• [WHAT YOU HAVE TO DO] Print, word for word, every line from the beginning of the listing up to and including the line with "brown desert soil". Pictures are to be excluded.

-- BEGIN AVAILABLE DATA --

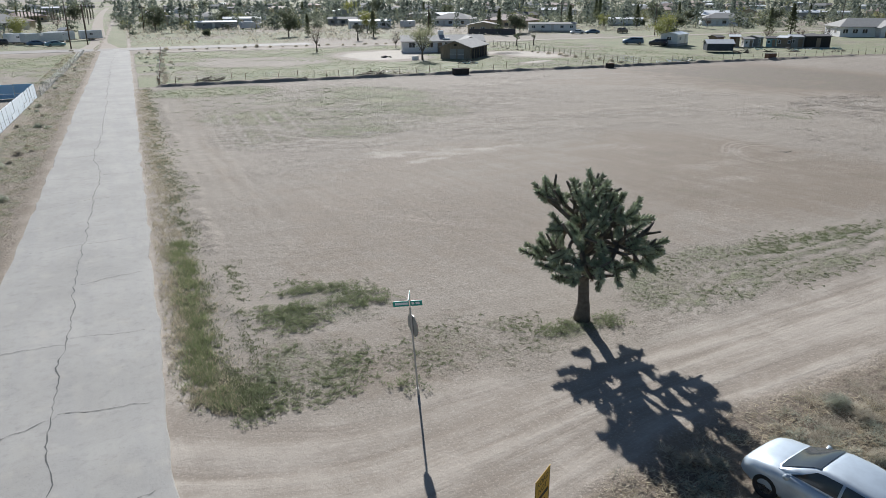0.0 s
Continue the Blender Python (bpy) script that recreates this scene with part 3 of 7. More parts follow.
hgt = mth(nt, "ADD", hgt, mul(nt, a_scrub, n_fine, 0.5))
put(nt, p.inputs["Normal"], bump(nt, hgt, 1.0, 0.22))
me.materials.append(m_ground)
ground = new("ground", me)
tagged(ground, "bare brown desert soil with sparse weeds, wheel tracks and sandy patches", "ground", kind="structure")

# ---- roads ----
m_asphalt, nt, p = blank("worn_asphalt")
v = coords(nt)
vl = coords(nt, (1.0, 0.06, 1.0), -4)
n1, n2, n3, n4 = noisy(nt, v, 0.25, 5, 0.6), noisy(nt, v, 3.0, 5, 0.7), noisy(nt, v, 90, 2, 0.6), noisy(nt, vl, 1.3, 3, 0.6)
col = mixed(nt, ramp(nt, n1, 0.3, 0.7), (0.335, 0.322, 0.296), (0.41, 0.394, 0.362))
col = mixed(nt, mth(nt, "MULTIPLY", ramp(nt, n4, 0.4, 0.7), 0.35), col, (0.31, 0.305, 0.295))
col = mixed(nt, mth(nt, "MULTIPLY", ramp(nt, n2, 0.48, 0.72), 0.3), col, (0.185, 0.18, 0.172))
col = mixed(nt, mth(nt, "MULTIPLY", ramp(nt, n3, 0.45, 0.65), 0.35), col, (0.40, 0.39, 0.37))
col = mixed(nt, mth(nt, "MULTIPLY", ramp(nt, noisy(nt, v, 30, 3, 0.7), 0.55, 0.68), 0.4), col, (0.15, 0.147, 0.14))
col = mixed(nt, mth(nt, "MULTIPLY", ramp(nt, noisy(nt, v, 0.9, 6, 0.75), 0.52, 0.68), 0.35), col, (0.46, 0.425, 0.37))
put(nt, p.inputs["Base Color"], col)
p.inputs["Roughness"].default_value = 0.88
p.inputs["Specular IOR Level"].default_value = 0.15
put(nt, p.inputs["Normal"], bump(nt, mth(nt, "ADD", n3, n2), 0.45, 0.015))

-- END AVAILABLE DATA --

• [EXERCISE SOLUTION]
0.0 s
Continue the Blender Python (bpy) script that recreates this scene with part 3 of 7. More parts follow.
hgt = mth(nt, "ADD", hgt, mul(nt, a_scrub, n_fine, 0.5))
put(nt, p.inputs["Normal"], bump(nt, hgt, 1.0, 0.22))
me.materials.append(m_ground)
ground = new("ground", me)
tagged(ground, "bare brown desert soil with sparse weeds, wheel tracks and sandy patches", "ground", kind="structure")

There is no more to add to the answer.